Para os maias, a relação com a água nunca foi apenas utilitária. Era e ainda é espiritual. Os jaltun eram considerados parte de um sistema sagrado de recursos naturais, conectados aos cenotes (grandes poços naturais), grutas, rios subterrâneos e outras manifestações da mãe terra.

Cada elemento da floresta é uma entidade com a qual se dialoga. E é justamente essa cosmovisão integrada, onde tudo tem espírito e valor, que garante a sobrevivência de práticas sustentáveis há milênios.

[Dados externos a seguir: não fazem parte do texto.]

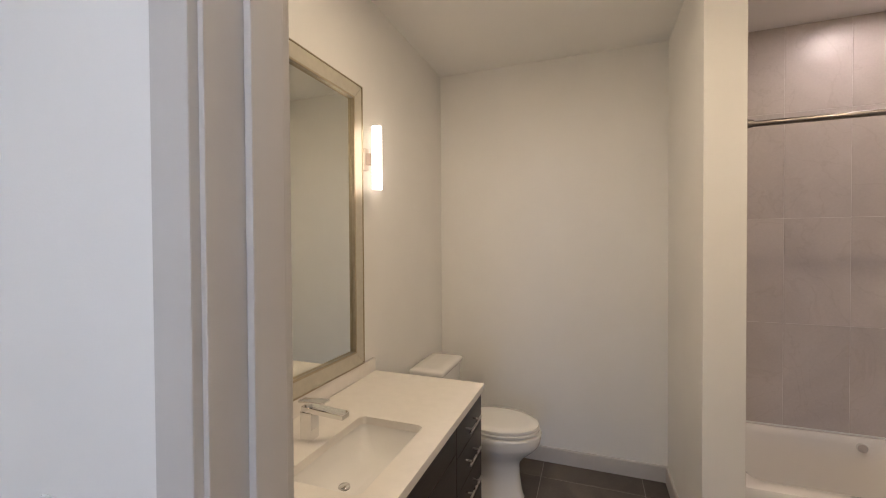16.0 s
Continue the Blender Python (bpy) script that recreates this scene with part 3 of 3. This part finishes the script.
for y0, y1, ya, yb in ((6.48, VY1, 6.57, 6.742), (VY0, 5.80, 5.54, 5.712)):
    for z0, z1, zp in ((0.713, 0.852, 0.786), (0.566, 0.713, 0.651), (0.42, 0.566, 0.515), (0.10, 0.42, 0.392)):
        front("drawer_front", y0, y1, z0, z1, ((ya, zp), (yb, zp)))
front("false_front", 5.80, 6.48, 0.742, 0.852, None)
front("cabinet_door", 5.80, 6.14, 0.10, 0.742, ((6.112, 0.535), (6.112, 0.725)))
front("cabinet_door", 6.14, 6.48, 0.10, 0.742, ((6.168, 0.535), (6.168, 0.725)))

# countertop with an undermount basin
SX0, SX1, SY0, SY1 = -2.28, -2.016, 5.92, 6.358
ct = thing("vanity_countertop", "white quartz countertop with backsplash on vanity", "countertop")
bm = bmesh.new()
outer, inner = rrect(XBL + 0.0005, -1.918, 5.475, 6.87, 0.003, 0), rrect(SX0, SX1, SY0, SY1, 0.025, 0)
for z0, z1 in ((0.858, 0.888),):
    O = [[bm.verts.new((x, y, z)) for x, y, _ in outer] for z in (z0, z1)]
    I = [[bm.verts.new((x, y, z)) for x, y, _ in inner] for z in (z0, z1)]
    n = len(outer)
    for i in range(n):
        j = (i + 1) % n
        bm.faces.new((O[0][i], O[0][j], O[1][j], O[1][i]))
        bm.faces.new((I[0][j], I[0][i], I[1][i], I[1][j]))
        bm.faces.new((O[1][i], O[1][j], I[1][j], I[1][i]))
        bm.faces.new((O[0][j], O[0][i], I[0][i], I[0][j]))
bmesh.ops.recalc_face_normals(bm, faces=bm.faces)
part("slab", bm, QUARTZ, ct)
bar("backsplash", (XBL + 0.0005, XBL + 0.02, 5.475, 6.87, 0.8885, 0.956), QUARTZ, ct, 0.002)
bar("side_splash", (XBL + 0.021, -1.93, 5.4755, 5.495, 0.8885, 0.956), QUARTZ, ct, 0.002)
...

Durante a estação chuvosa, os jaltun se enchem e viram fontes de vida. Já na seca, guardam o restante da abundância, e muitos se tornam os únicos pontos de hidratação em quilômetros. Para os moradores das zonas rurais e os animais selvagens, são literalmente a diferença entre a vida e a morte.

Mais do que isso: eles representam a sabedoria de conviver com a natureza sem a pretensão de dominá-la. O conhecimento ancestral dos maias nos lembra que há tecnologia no simples, no natural, no que é respeitado com fé.

Curiosidades sobre os jaltun

  • São geralmente rasos, mas podem ter profundidades de até meio metro.
  • Costumam estar cercados de vegetação densa, o que ajuda a conservar a umidade.
  • Alguns viram “jardins” espontâneos: o acúmulo de folhas cria solo fértil e faz brotar pequenas plantas.
  • Em zonas protegidas, há projetos para reaproveitamento sustentável da água dos jaltun.
  • Há registros de uso dos jaltun desde antes de 1000 a.C., segundo arqueólogos.
  • O nome “panela para pássaros” vem do costume das aves de beberem nessas poças naturais.